An English professor crunched through 50,000 books to distill the six (sometimes seven) essential plot arcs.
In fiction, as in a cemetery, there's a limited number of plots. We just aren't sure how many. Carlos Gozzi, a 18th-century Italian playwright, thought there were 36 dramatic situations, but ever since then, the number has been going down, cratering with Christopher Booker's popular 2004 The Seven Basic Plot Structures.
But now, with the help of CERN-level mathematics and computers, researchers have evidence that the appropriately named Booker was off by just one, probably.
"I did some distance similarity metric calculations and machine clustering to see if I could identify archetypal plot shapes," Matthew Jockers told me over the phone. "The short answer is, yes I did, and there's six or sometimes seven."
That little ambiguity, Jockers explained, is because the data collecting and sorting technique "involves picking at random from 50,000."
"There's six about 90 percent of the time," Jockers said. "Ten percent of the time, the computer says there's a seventh [plot shape]."
Matthew Jockers is a University of Nebraska English professor working at the forefront of "digital humanities," where databases and computing tools are used analyze more books than any one person could read.
There are sort of two ways of looking at what "plot" is, according to the work of the Russian structuralist Vladamir Propp. There's the way the events unfold in the world of the story, and the way the author reveals events to the reader.
Jockers is focusing on the latter. He's made a model that algorithmically abstracts the structure of plot by looking at how the sentiment changes in a story, resulting in a sort of plot graph. He hasn't yet revealed what those plots are (Man versus Dataset?) but he has released the means for you to try the model yourself. This week, Jockers released the tools via the website GitHub, so you can map plots at home.
When Jockers told me about this project to uncover plot shapes, I said it reminded me of a Kurt Vonnegut piece, wherein the author plots out plots on a graph. Jockers said that it was not only a great way of illustrating his own project, it helped inspire it.
If you're curious about where Vonnegut falls in the "number of plots" debate, in the written version of this lecture, he gives two more bonus plot shapes. Anyway, before Vonnegut starts drawing on the chalkboard he remarks that "there's no reason why the simple shapes of stories shouldn't be fed into a computer" and Jockers took that as his cue.

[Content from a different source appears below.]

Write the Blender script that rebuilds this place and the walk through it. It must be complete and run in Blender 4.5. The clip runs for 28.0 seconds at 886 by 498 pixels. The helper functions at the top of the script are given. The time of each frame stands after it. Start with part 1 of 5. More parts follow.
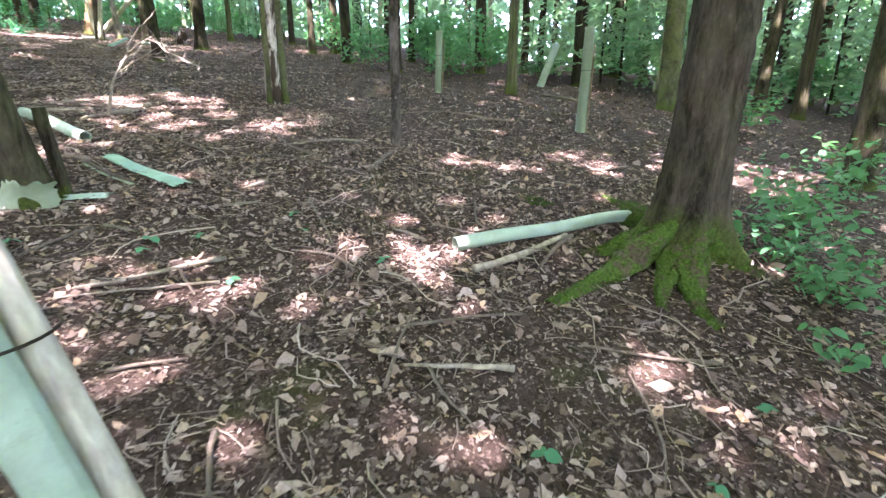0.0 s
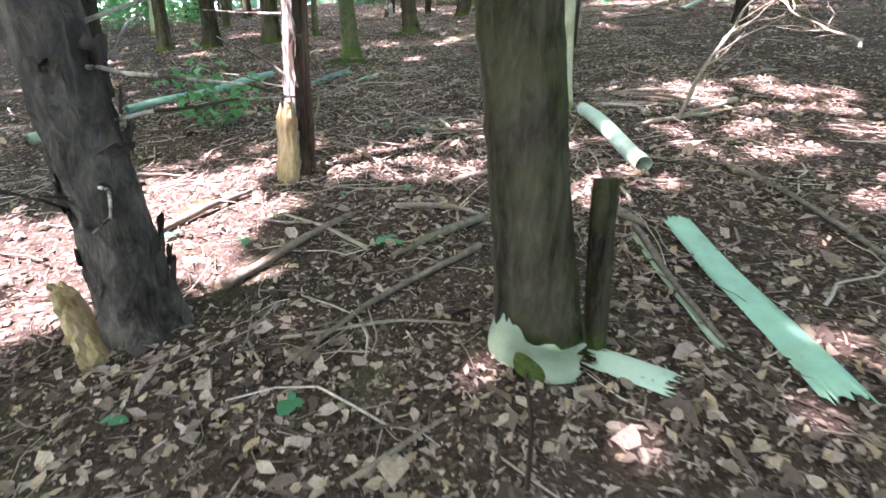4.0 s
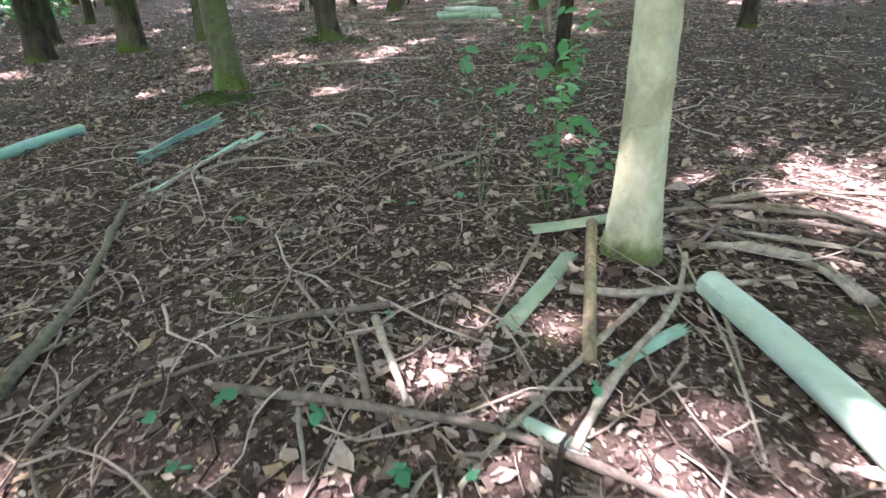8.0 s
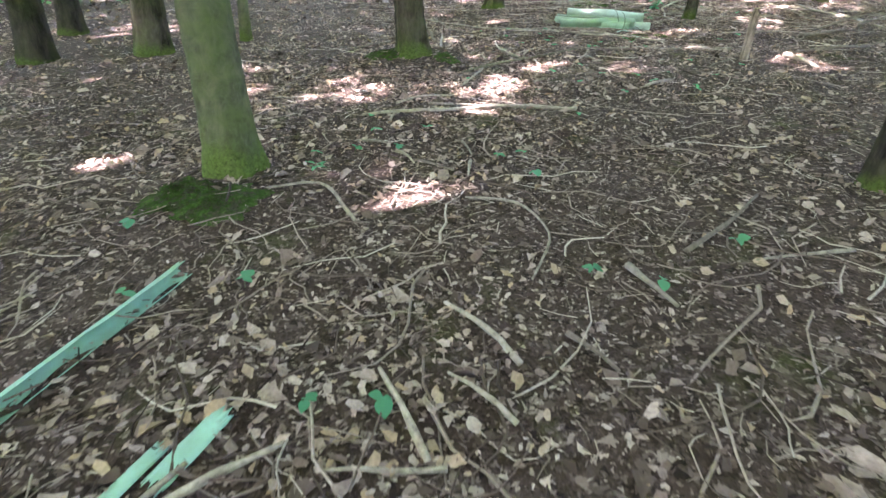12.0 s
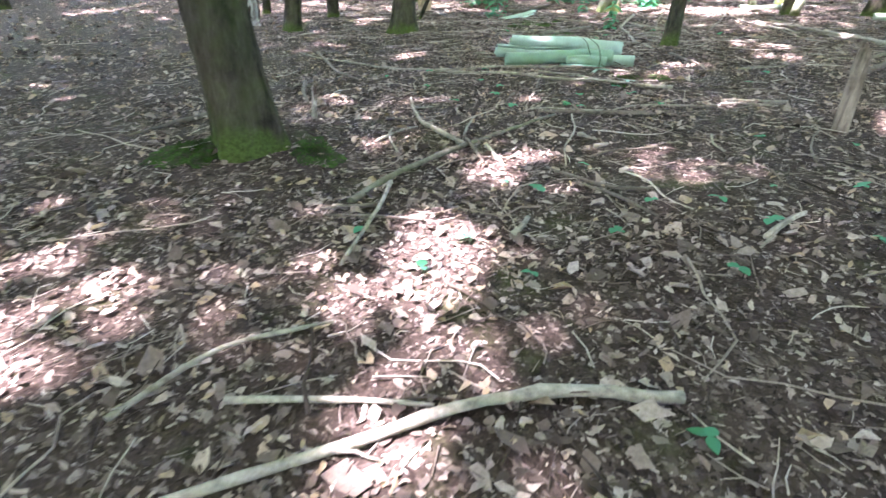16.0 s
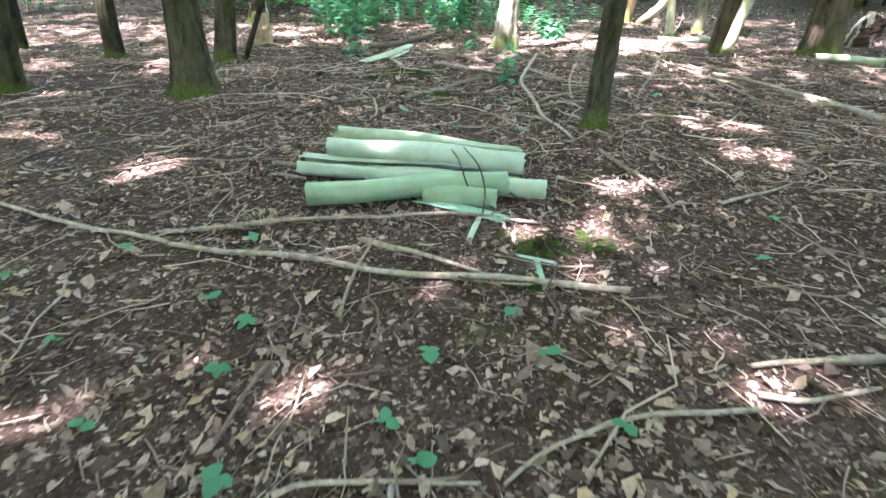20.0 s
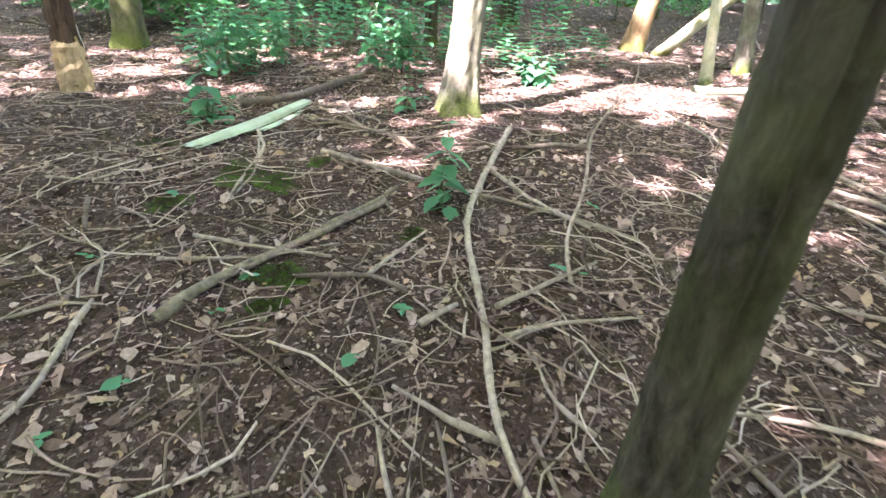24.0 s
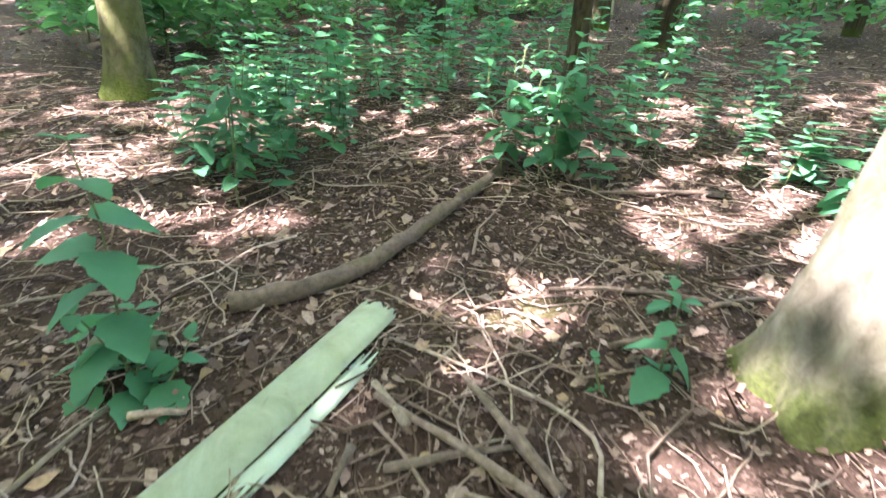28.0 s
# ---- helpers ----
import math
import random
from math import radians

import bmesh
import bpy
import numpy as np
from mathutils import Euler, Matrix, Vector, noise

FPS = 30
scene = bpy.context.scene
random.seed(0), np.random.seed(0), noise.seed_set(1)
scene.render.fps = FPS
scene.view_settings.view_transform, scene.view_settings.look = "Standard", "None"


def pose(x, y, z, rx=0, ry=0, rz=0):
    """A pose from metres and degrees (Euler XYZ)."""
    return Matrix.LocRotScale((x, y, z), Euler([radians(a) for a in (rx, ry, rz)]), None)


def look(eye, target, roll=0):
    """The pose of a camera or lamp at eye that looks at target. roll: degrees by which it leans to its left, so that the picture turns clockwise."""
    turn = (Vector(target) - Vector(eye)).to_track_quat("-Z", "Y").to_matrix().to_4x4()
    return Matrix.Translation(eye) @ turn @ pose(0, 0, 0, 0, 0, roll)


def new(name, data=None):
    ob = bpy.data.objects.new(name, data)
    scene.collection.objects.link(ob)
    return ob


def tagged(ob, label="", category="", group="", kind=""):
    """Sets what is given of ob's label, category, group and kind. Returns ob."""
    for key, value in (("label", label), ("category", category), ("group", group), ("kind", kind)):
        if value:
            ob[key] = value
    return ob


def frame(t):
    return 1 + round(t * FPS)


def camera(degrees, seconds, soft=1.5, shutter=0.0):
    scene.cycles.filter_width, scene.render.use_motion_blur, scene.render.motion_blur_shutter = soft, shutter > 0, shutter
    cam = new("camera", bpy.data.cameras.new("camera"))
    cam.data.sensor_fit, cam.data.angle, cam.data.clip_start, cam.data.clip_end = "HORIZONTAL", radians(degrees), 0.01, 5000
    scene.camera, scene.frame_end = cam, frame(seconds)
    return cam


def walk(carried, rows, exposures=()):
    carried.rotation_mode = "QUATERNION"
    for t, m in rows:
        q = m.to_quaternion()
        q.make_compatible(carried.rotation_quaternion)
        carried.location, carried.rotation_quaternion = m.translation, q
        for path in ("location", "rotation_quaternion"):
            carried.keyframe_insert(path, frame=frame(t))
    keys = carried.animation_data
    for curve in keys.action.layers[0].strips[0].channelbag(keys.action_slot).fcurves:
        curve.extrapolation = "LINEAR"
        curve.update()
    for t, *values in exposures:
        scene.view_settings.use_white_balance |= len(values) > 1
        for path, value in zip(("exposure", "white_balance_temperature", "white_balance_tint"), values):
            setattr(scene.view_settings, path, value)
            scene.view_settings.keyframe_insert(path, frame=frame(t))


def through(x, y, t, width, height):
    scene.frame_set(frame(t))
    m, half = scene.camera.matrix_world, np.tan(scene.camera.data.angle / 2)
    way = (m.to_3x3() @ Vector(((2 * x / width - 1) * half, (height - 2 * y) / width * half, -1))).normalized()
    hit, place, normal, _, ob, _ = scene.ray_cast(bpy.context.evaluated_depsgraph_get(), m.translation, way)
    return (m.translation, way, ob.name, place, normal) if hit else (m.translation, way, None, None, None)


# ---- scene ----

With the help of friends in the physics department, Jockers figured out how to chart the emotional valence by drawing from a "controlled vocabulary of positive and negative sentiment markers collected by Bing Liu of the University of Illinois at Chicago" and a machine model that Jockers built "to identify and score passages as positive or negative," he wrote on his blog.
If you're so inclined, you can follow Jockers's journey to mapping plots more or less successfully on his blog. In his book Macroanalysis, Jockers looked at Irish literature, and his examples are often popular titles from there—Oscar Wilde's Picture of Dorian Gray, or James Joyce's Portrait of the Artist as a Young Man.
Most books that measure the number of plots seem aimed at writers and would-be writers, but Jockers's work has implications for readers, librarians, and even literature snobs, or anyone who wants to put snobs in their places.
As he was charting plots, Jockers noticed that some genres that are derided for being "formulaic," like romance, aren't just relying on boy-meets-girl.
"Romance showed some proclivity for two of the six plot shapes, but it wasn't an overwhelming case of all the plots falling into one," Jockers said. "It was a much more evenly distributed from these six shapes."
So suck on that, would-be doubters of romance, as well as those who would doubt that computers could make life simpler or easier. They say that every Seinfeld story is unnecessary if everyone just had a cell phone, but thanks to computers, we've managed to shave off yet another plot of the list of possible plots.